## Task statement
Begin with the first line of the material and write out each line exactly, ending with the line that contains "self.qn.append(faces if faces". Pictures are not part of the copy.
##############################
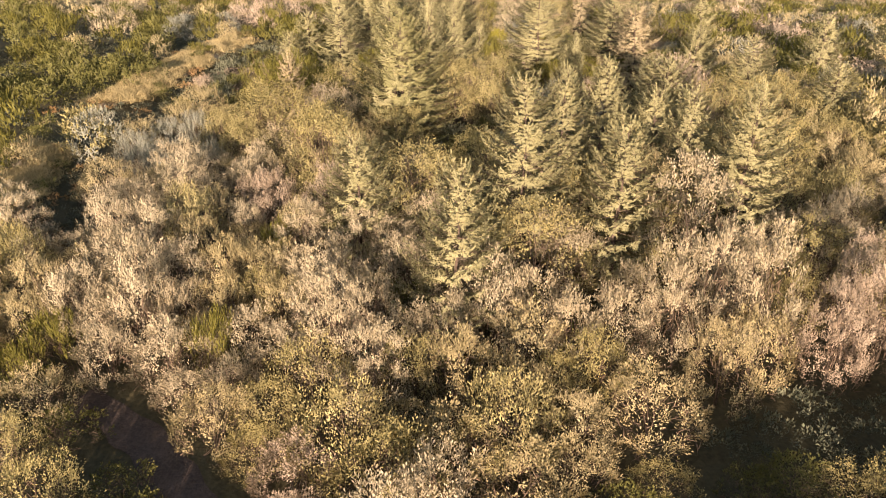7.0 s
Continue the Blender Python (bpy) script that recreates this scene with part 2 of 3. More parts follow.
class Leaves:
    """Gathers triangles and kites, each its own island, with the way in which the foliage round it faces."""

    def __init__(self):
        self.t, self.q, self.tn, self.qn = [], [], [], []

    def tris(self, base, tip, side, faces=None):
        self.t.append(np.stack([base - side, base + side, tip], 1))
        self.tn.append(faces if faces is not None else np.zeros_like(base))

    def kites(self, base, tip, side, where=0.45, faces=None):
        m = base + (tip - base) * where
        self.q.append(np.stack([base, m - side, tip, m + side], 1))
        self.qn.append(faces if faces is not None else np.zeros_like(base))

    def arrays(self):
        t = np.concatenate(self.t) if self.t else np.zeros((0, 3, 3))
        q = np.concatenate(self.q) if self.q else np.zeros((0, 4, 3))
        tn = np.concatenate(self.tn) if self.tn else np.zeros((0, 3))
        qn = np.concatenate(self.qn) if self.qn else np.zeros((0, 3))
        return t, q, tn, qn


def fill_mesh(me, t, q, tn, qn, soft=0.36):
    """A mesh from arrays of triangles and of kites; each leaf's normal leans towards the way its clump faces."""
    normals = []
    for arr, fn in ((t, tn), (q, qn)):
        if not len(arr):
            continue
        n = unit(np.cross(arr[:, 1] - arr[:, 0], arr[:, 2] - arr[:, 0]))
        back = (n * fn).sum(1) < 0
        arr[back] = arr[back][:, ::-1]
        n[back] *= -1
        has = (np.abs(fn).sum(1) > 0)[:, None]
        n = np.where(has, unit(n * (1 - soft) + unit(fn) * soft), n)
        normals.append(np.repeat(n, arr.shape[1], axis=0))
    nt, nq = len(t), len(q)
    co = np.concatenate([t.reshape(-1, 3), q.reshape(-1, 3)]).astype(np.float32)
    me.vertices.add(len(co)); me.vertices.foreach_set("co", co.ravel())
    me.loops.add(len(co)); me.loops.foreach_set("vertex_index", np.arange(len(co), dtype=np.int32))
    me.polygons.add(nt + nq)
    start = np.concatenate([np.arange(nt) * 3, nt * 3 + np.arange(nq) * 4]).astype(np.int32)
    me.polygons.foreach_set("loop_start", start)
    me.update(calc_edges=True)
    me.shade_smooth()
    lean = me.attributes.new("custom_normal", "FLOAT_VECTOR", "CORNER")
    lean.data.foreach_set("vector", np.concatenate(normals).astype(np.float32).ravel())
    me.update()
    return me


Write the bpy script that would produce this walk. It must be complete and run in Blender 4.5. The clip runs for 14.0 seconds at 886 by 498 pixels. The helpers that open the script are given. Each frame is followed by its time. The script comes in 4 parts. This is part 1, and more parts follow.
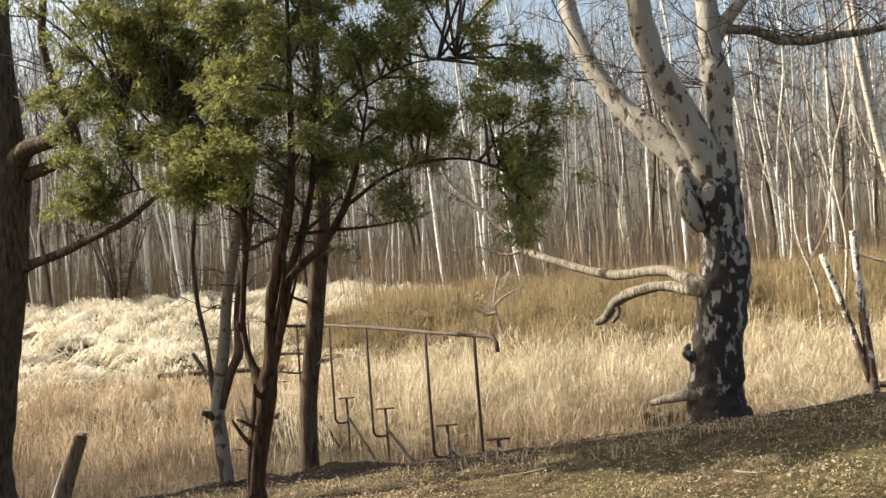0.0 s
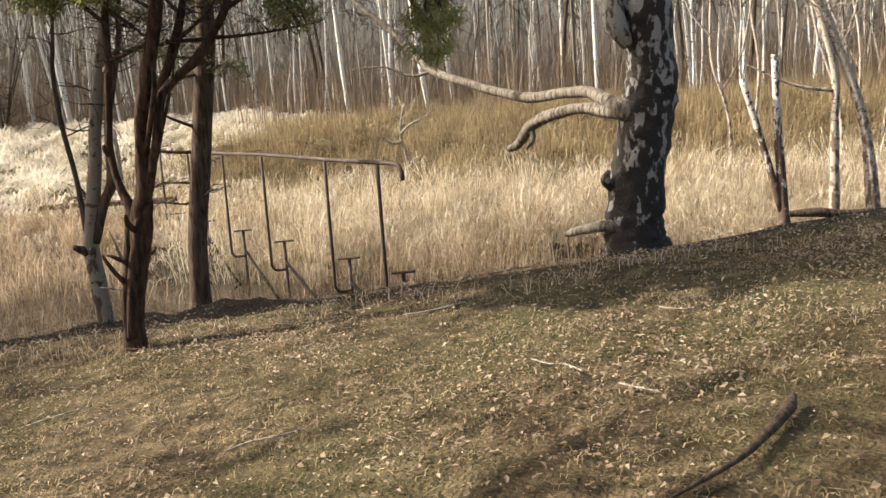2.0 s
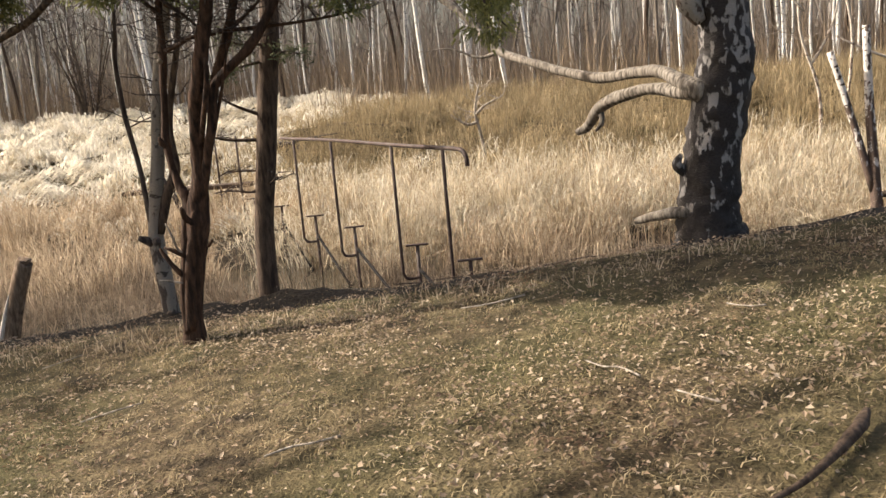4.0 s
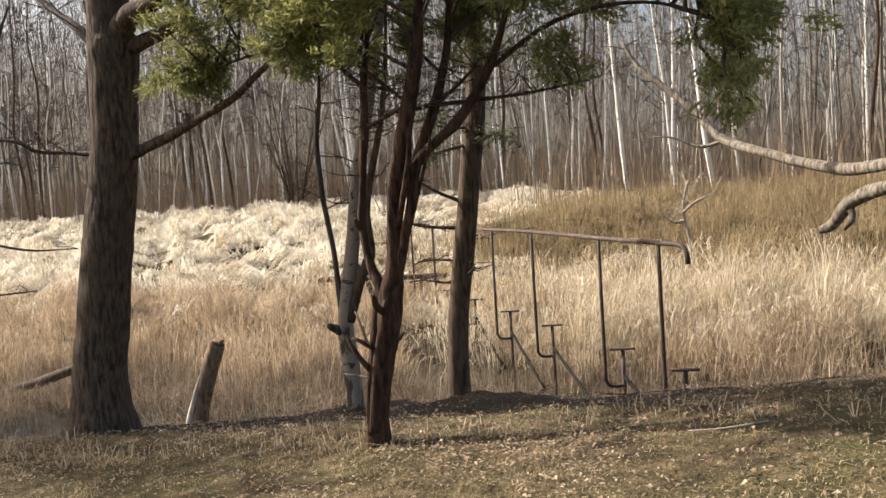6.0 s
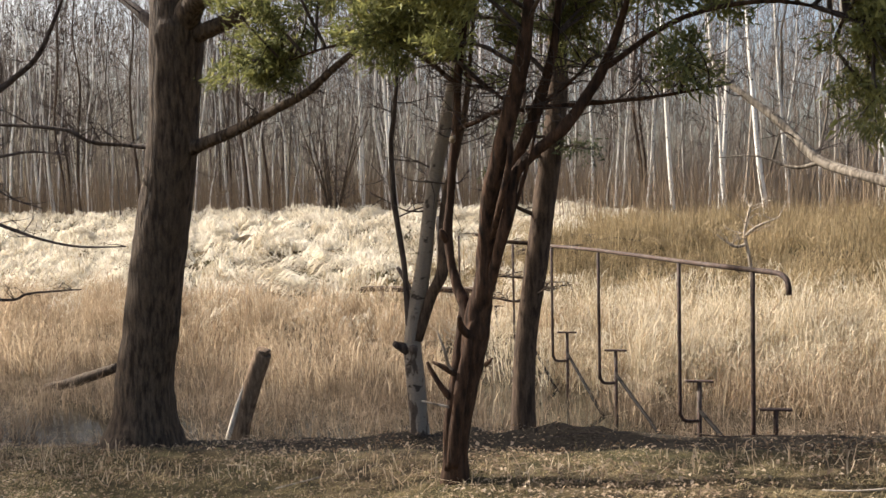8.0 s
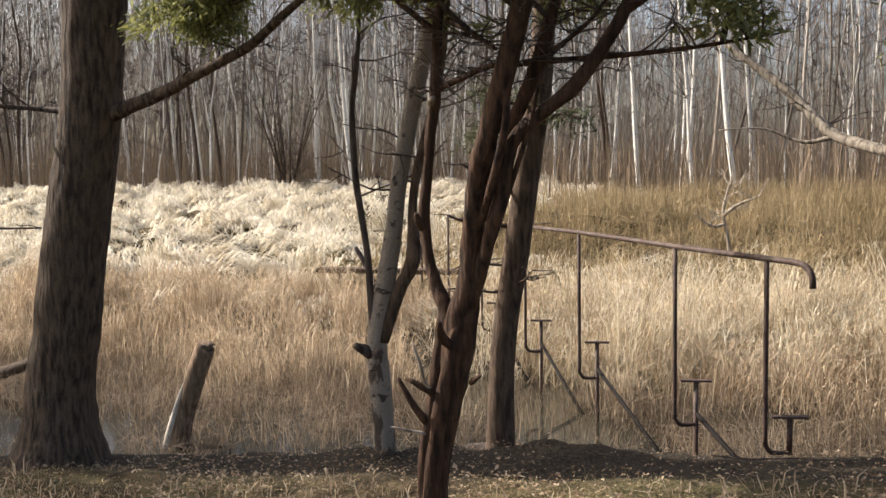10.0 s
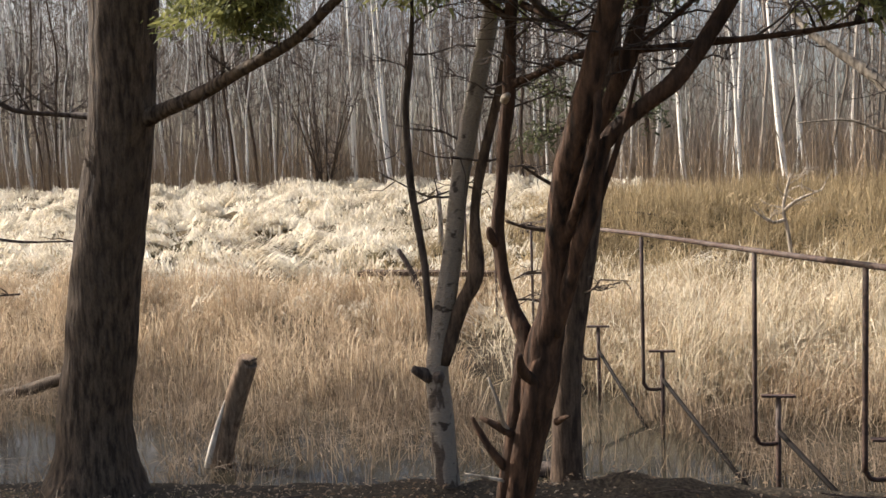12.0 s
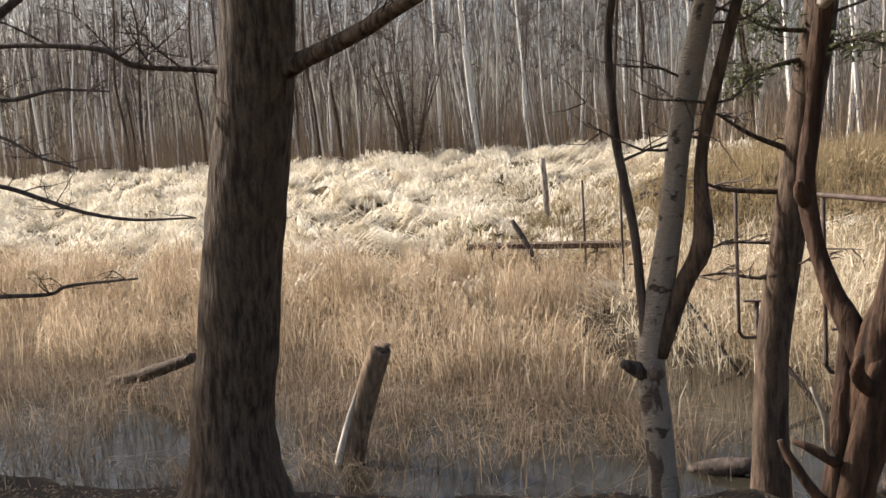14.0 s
##############################
## Answer
7.0 s
Continue the Blender Python (bpy) script that recreates this scene with part 2 of 3. More parts follow.
class Leaves:
    """Gathers triangles and kites, each its own island, with the way in which the foliage round it faces."""

    def __init__(self):
        self.t, self.q, self.tn, self.qn = [], [], [], []

    def tris(self, base, tip, side, faces=None):
        self.t.append(np.stack([base - side, base + side, tip], 1))
        self.tn.append(faces if faces is not None else np.zeros_like(base))

    def kites(self, base, tip, side, where=0.45, faces=None):
        m = base + (tip - base) * where
        self.q.append(np.stack([base, m - side, tip, m + side], 1))
        self.qn.append(faces if faces is not None else np.zeros_like(base))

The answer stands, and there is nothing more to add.